Menurutnya, Pasal 66 UU Perkawinan menyatakan bahwa segala ketentuan dalam KUH Perdata yang telah diatur ulang dalam UU Perkawinan dianggap tidak berlaku.
Karena itu, konsep pisah ranjang dianggap tidak relevan dalam sistem hukum perkawinan nasional saat ini. - Erna
Soswan Sjukrie (Mantan Hakim)
Berpendapat bahwa aturan pisah ranjang masih dapat diterapkan, tetapi hanya untuk warga keturunan Tionghoa yang sebelumnya tunduk pada KUH Perdata.
Bagi warga Indonesia pada umumnya, tetap mengacu pada UU Perkawinan yang tidak mengenal pisah ranjang. - Rosa
Agustina Pangaribuan (Pakar Hukum Perdata UI & Atmajaya)
Menegaskan bahwa pembagian hukum berdasarkan golongan (pribumi, Timur Asing, Tionghoa) sudah tidak berlaku lagi.
Karena itu, seluruh warga negara Indonesia tunduk pada UU Perkawinan, dan institusi pisah ranjang tidak lagi dikenal dalam sistem hukum modern Indonesia.
Perjanjian Pemisahan Harta Masih Bisa Dibuat
Meski UU Perkawinan tidak mengatur pisah ranjang, pasangan yang sudah tidak hidup bersama tetap dapat membuat perjanjian pemisahan harta.
Ketentuan ini diatur dalam Pasal 29 UU Perkawinan, yang kemudian diperluas melalui Putusan Mahkamah Konstitusi Nomor 69/PUU-XIII/2015.
Putusan tersebut memperbolehkan perjanjian perkawinan (perjanjian pemisahan harta) dibuat tidak hanya sebelum atau saat menikah, tetapi juga selama ikatan perkawinan masih berlangsung.

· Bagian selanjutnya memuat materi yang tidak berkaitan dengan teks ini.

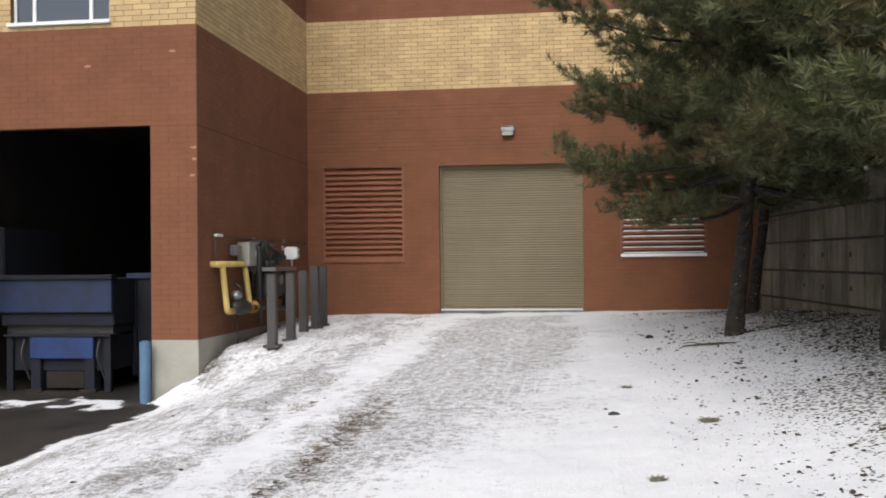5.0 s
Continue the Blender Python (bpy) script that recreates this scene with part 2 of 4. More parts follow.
c = mix_node(n, l, math_node(n, l, "MULTIPLY", rnd, 0.25), c, (0.15, 0.122, 0.092))
def along(start, *steps_y):
    out = start
    for gain, lo, hi in steps_y:
        out = math_node(n, l, "ADD", out, math_node(n, l, "MULTIPLY", ramp_node(n, l, py_s, lo, hi), gain))
    return out


left_d = math_node(n, l, "SUBTRACT", px_s, along(2.40, (-0.33, -24.0, -22.7), (0.20, -22.4, -21.3), (0.38, -21.4, -20.95)))
left_d = math_node(n, l, "MULTIPLY", left_d, 0.6)
right_d = math_node(n, l, "SUBTRACT", along(3.88, (-0.44, -23.6, -22.2), (0.19, -22.0, -21.4)), px_s)
top_d = math_node(n, l, "SUBTRACT", -20.97, py_s)
inlet = math_node(n, l, "MAXIMUM", math_node(n, l, "SUBTRACT", math_node(n, l, "ABSOLUTE", math_node(n, l, "ADD", py_s, 21.80)), 0.10), math_node(n, l, "SUBTRACT", 3.26, px_s))
inside_d = math_node(n, l, "MINIMUM", math_node(n, l, "MINIMUM", left_d, right_d), math_node(n, l, "MINIMUM", top_d, inlet))
local = n.new("ShaderNodeTexCoord").outputs["Object"]
lxyz = n.new("ShaderNodeSeparateXYZ")
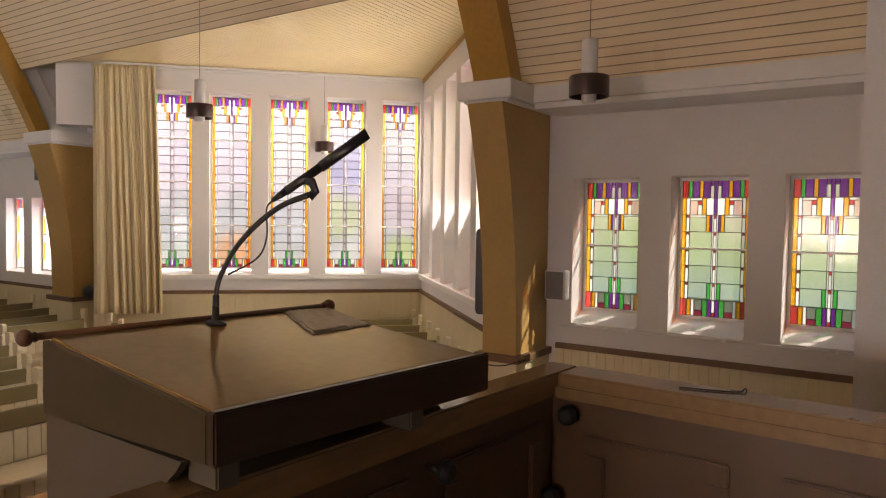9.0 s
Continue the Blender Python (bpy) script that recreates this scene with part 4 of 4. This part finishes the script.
# cloth bag on a pew seat
bag = thing("cloth_bag", pose(-2.2, 6.72, 0.457), "small red, white and blue cloth bag on the pew seat", "bag")
for mt, a, b in ((M_BAGBLUE, 0.0, 0.07), (M_WHITE, 0.07, 0.11), (M_BAGRED, 0.11, 0.17)):
    bm = bmesh.new()
    box(bm, -0.13, 0.13, -0.09, 0.09, a, b)
    for v in bm.verts:
        v.co.x *= 1 - 1.6 * v.co.z
        v.co.y *= 1 - 1.6 * v.co.z
    part("cloth_band", bm, mt, bag, bevel=0.012)

# ---- loudspeakers and wall fittings ----
sp = thing("column_speaker", pose(5.97, 3.70, 1.52, 0, 0, 15), "tall black column loudspeaker on the pillar", "loudspeaker")
boxpart("cabinet", (-0.09, 0.09, -0.05, 0.14, 0.0, 0.9), M_BLACK, sp, bevel=0.012)
boxpart("grille", (-0.075, 0.075, 0.14, 0.15, 0.03, 0.87), M_DARK, sp)
boxpart("bracket", (-0.03, 0.03, -0.18, -0.05, 0.4, 0.5), M_BLACK, sp)
sp = thing("wall_speaker", pose(HALF - 0.002, 3.03, 1.7, 0, 0, -90), "small white wall loudspeaker beside the window", "loudspeaker")
boxpart("cabinet", (-0.11, 0.11, -0.14, 0.0, 0.0, 0.31), M_LEDGE, sp, bevel=0.012)
boxpart("grille", (-0.095, 0.095, -0.15, -0.14, 0.015, 0.295), M_GRILLE, sp)
for s in (1, -1):
    k = thing("wall_spotlight", pose(s * 5.62, 10.95, 1.2), "round black lamp head on the pillar rail", "lamp")
    bm = bmesh.new()
    lathe(bm, [(0.001, 0.14), (0.06, 0.135), (0.1, 0.09), (0.115, 0.03), (0.09, -0.03), (0.03, -0.06), (0.001, -0.06)])
    bm.transform(pose(s * 0.03, -0.14, 0.06, 35, 0, 20))
    part("head", bm, M_BLACK, k)
    bm = bmesh.new()
    cyl(bm, (0, -0.02, 0.05), (s * 0.03, -0.13, 0.07), 0.014)
    part("arm", bm, M_BLACK, k)
pipe = thing("heating_pipe", None, "thin white pipe running down the corner", "pipe")
bm = bmesh.new()
tube(bm, [(-6.12, 19.3, 0.0), (-6.12, 19.3, 3.4), (-6.1, 19.28, 3.5), (-5.9, 19.25, 3.53)], 0.02)
part("tube", bm, M_LEDGE, pipe)
# cable along the wall rail
cab = thing("wall_cable", None, "thin dark cable looped below the pillar rail", "cable")
bm = bmesh.new()
tube(bm, arc([(5.46, 3.02, 1.19), (5.45, 3.3, 1.1), (5.45, 3.6, 1.12), (5.46, 3.9, 1.18)], 6), 0.006, 6)
part("cable", bm, M_BLACK, cab)

# slim rail below the near window sills
for s in (1,):
    r = thing("sill_rail", None, "slim white rail with round knobs under the sills", "rail")
    bm = bmesh.new()
    tube(bm, [(s * 6.215, 0.25, 1.445), (s * 6.215, 3.02, 1.445)], 0.009)
    part("rod", bm, M_LEDGE, r)
    for y in (0.5, 1.4, 2.3):
        bm = bmesh.new()
        cyl(bm, (s * 6.238, y, 1.445), (s * 6.19, y, 1.445), 0.016)
        part("knob", bm, M_WHITE, r)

Isi Pasal 29 ayat (1) hasil putusan MK menyatakan:
“Pada waktu, sebelum dilangsungkan, atau selama dalam ikatan perkawinan, kedua belah pihak atas persetujuan bersama dapat mengajukan perjanjian tertulis yang disahkan oleh Pegawai Pencatat Perkawinan atau Notaris, setelah mana isinya berlaku juga terhadap pihak ketiga sepanjang pihak ketiga tersangkut.”
Artinya, meskipun pasangan sedang pisah ranjang, selama status perkawinan belum berakhir secara hukum, keduanya masih bisa membuat perjanjian pemisahan harta—baik untuk mengatur aset bersama maupun menghindari konflik di kemudian hari.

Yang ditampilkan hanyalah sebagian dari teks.